Per the allegations, Dorothy Ranaghan would allegedly “tie the arms and legs of two of the Ranaghans’ daughters—who were three and five at the time the incidents were allegedly witnessed—to their crib with a necktie,” The Guardian reports. Carnick further alleged that the Ranaghans practiced “sexual displays” in front of their children and adults in the household, including Dorothy lying on top of Kevin and “rocking” in front of their kids.

One affidavit supporting Carnick’s written statements came from a woman who had lived in the Ranaghan household, and said she had been “shocked” to learn Kevin showered with two of his young daughters. She recalled later being told by Dorothy that Kevin had “decided to quit showering with them,” shortly after the woman had questioned Dorothy about this.

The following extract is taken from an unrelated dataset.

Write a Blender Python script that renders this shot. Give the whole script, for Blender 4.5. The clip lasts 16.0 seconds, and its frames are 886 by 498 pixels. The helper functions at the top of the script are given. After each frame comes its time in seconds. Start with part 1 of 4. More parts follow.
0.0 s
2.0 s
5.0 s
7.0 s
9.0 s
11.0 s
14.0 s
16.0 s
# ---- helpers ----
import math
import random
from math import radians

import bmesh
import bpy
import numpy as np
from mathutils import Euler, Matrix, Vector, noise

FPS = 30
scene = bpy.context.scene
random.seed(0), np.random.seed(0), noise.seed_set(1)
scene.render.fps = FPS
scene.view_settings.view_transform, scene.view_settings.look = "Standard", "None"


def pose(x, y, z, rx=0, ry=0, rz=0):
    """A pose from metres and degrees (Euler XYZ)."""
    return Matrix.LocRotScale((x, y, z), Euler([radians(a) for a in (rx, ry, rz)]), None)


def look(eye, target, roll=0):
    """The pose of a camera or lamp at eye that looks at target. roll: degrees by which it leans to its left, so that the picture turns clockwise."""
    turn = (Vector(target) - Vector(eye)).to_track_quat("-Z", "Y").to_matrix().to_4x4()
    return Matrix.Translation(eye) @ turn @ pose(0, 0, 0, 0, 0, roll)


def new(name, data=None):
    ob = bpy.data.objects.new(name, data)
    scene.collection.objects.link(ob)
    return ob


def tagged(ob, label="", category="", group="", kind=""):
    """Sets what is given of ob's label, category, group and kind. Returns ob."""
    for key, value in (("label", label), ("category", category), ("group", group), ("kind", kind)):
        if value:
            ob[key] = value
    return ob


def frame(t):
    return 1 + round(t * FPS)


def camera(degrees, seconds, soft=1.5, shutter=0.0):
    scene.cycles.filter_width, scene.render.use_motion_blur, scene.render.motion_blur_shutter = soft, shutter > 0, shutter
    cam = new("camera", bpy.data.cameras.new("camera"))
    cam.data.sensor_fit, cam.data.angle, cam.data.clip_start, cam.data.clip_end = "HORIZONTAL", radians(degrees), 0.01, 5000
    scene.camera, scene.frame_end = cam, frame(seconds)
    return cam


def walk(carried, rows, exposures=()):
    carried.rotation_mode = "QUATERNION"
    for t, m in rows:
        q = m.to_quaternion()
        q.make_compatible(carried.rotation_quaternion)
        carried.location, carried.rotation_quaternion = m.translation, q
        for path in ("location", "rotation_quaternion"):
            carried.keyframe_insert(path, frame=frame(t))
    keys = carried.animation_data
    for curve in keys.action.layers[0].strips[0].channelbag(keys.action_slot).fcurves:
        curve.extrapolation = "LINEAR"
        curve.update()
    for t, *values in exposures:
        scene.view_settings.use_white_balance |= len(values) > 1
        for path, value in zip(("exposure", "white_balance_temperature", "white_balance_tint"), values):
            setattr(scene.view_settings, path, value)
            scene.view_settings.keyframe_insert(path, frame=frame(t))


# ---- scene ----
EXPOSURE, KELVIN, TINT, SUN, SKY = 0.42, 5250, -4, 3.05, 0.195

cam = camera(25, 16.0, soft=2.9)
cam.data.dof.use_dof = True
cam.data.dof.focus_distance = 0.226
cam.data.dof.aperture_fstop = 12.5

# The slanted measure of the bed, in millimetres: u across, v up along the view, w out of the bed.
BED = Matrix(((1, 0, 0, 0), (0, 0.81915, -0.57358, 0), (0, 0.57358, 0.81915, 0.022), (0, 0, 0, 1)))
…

Another affidavit by a woman who had lived with Kevin and Dorothy Ranaghan in the 1970s confirms that she also witnessed inappropriate sexual behavior from the Ranaghans, and details the extreme control Kevin had over her life:

“When I was part of the People of Praise I was in full life submission to Kevin Ranaghan, under full obedience to him and he exercised this authority over most areas of my life. For example, we were ‘in common’ financially, which meant that I had to hand over my paycheck to Kevin Ranaghan and he would decide on how that paycheck would be used. Kevin Ranaghan controlled my dating relationships, deciding who and when I should date.”

Just last year, four people claiming to be victims of sexual and physical abuse while members of the People of Praise published a letter in the South Bend Tribune calling for the group to make sweeping reforms. Specifically, the letter demands that the group publicly acknowledge “systemic failure to protect People of Praise children from abuse,” publicly name individuals in the group who have been “credibly accused of abuse,” and change its leadership policies so that it has “an equal number of women in the highest leadership positions in the group.” The group notably allows only men to serve on its board of governors.

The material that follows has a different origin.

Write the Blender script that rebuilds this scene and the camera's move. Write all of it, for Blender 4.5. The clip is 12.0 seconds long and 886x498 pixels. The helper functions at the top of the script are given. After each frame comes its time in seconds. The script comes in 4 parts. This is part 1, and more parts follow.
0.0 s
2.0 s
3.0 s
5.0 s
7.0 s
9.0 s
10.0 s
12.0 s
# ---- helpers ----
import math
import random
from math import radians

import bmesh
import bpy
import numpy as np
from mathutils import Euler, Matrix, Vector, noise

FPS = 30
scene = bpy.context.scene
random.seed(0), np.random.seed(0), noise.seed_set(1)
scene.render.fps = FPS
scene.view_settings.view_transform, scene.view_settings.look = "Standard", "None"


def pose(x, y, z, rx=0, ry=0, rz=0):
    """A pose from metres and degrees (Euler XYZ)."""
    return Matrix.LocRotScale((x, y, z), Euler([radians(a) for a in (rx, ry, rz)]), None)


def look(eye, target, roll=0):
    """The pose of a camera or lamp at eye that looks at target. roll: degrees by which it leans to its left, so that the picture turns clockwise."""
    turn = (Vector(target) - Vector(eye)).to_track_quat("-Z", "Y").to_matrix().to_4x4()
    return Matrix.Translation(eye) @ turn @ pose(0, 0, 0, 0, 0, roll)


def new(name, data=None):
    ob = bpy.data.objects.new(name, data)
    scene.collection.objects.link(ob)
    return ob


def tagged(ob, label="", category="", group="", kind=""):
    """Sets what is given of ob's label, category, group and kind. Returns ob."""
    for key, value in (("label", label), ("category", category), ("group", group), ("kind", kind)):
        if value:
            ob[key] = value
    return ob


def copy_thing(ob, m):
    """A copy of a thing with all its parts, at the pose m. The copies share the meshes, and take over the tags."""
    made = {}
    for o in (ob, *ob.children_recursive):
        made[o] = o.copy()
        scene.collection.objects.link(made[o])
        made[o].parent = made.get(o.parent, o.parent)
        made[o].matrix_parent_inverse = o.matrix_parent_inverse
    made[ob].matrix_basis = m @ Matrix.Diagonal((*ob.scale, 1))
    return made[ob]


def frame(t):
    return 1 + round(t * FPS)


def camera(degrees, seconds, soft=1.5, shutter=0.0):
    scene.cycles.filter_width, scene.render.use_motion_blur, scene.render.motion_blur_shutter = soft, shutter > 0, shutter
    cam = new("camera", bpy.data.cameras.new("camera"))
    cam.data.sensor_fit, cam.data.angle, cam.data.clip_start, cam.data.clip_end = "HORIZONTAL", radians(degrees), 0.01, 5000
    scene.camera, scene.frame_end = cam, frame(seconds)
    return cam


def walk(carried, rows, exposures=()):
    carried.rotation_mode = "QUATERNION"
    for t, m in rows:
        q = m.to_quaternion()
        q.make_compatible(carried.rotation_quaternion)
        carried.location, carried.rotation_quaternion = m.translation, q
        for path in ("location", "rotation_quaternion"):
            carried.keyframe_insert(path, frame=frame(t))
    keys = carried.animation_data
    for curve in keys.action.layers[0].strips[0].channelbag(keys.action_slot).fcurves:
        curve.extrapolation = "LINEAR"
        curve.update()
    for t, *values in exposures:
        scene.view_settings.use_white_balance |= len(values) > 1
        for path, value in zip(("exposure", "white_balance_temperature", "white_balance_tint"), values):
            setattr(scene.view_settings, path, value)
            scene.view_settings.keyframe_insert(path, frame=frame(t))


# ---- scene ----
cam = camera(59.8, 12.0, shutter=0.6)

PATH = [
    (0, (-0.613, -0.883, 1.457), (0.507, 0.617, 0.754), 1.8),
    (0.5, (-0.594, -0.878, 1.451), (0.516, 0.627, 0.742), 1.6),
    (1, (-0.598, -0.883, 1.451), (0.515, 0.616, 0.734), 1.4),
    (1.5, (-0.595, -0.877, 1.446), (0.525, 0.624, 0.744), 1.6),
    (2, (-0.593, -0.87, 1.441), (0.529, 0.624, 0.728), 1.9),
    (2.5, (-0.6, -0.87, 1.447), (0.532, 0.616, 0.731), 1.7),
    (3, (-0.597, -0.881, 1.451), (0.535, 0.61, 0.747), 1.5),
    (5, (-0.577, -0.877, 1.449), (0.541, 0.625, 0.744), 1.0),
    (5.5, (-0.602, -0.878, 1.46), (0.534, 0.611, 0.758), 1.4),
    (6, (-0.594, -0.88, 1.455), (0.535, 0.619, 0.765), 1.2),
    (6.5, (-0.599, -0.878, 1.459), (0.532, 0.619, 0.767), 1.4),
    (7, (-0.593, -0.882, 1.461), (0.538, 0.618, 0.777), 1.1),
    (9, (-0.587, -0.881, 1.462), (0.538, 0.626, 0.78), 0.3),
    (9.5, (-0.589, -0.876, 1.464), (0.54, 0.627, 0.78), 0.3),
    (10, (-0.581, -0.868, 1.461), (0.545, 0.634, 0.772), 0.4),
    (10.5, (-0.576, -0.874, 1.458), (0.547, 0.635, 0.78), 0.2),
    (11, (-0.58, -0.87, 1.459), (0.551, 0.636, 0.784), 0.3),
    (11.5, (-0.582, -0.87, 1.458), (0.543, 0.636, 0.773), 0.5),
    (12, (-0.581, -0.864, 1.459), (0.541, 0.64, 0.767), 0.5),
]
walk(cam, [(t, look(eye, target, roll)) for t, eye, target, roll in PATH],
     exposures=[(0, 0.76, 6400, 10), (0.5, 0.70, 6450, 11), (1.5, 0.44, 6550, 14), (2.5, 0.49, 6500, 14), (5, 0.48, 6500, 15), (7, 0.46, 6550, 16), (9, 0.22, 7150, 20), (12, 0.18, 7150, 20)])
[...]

According to public records, Barrett lived in the Ranaghans’ household during her time in law school in the 1990s, and her husband Jesse Barrett, also a member of People of Praise, lived there as well. On top of this, Justice Barrett served in a leadership capacity as a “handmaid,” or female adviser to the group’s other female members. And from 2015 to 2017, Barrett served on the Trinity Schools board, which requires its members to belong to the People of Praise, and proudly bars the admission of children of same-sex parents as well as openly LGBTQ teachers.

Justice Barrett’s affiliations to a group accused of sexual misconduct should surprise no one: In 2018, while serving as a judge on the US Court of Appeals for the Seventh Circuit, she overturned a jury award to a teenager who was allegedly raped in jail by a guard. This cruelty toward survivors is ultimately inseparable from her goal of imposing pregnancy and childbirth on pregnant people without their consent.

Today, as we await the Supreme Court’s inevitably terrible decision on abortion rights, Barrett’s ties to a religious group rooted in total patriarchal dominance and overrun with sexual abuse allegations are inseparable from her crusade on reproductive rights. Despite her laughable claims throughout her confirmation hearings that her ties to People of Praise would not stop her from being impartial on issues of abortion and LGBTQ rights, we all knew what her confirmation to the court would mean for pregnant people, people of color, and LGBTQ folks. In 2006, she signed onto a newspaper ad calling Roe “barbaric.” Between 2010 and 2016, she was a member of Notre Dame’s University Faculty for Life.

Nonetheless, we were told to celebrate Barrett’s confirmation as a feminist victory. Her supporters reminded us at every turn that she was a mother of seven who had still managed to excel in her career—the implicit message of this narrative was that if she could do it, then all of the selfish pregnant people who have had abortions for their economic well-being could have done it, too. Barrett’s children, two of whom are Black and one who has a disability, have long been weaponized by her supporters to deny accusations about Barrett’s racist politics, and in the future, will likely be used to justify her support for discriminatory race, sex, and disability-selective abortion bans that will eventually reach the Supreme Court.

Ultimately, the hypocrisy of Barrett once helping to lead a group that is alleged to have enabled rampant child sexual abuse, all while claiming to be “pro-life,” is jarring—but at this point, it’s not even vaguely surprising.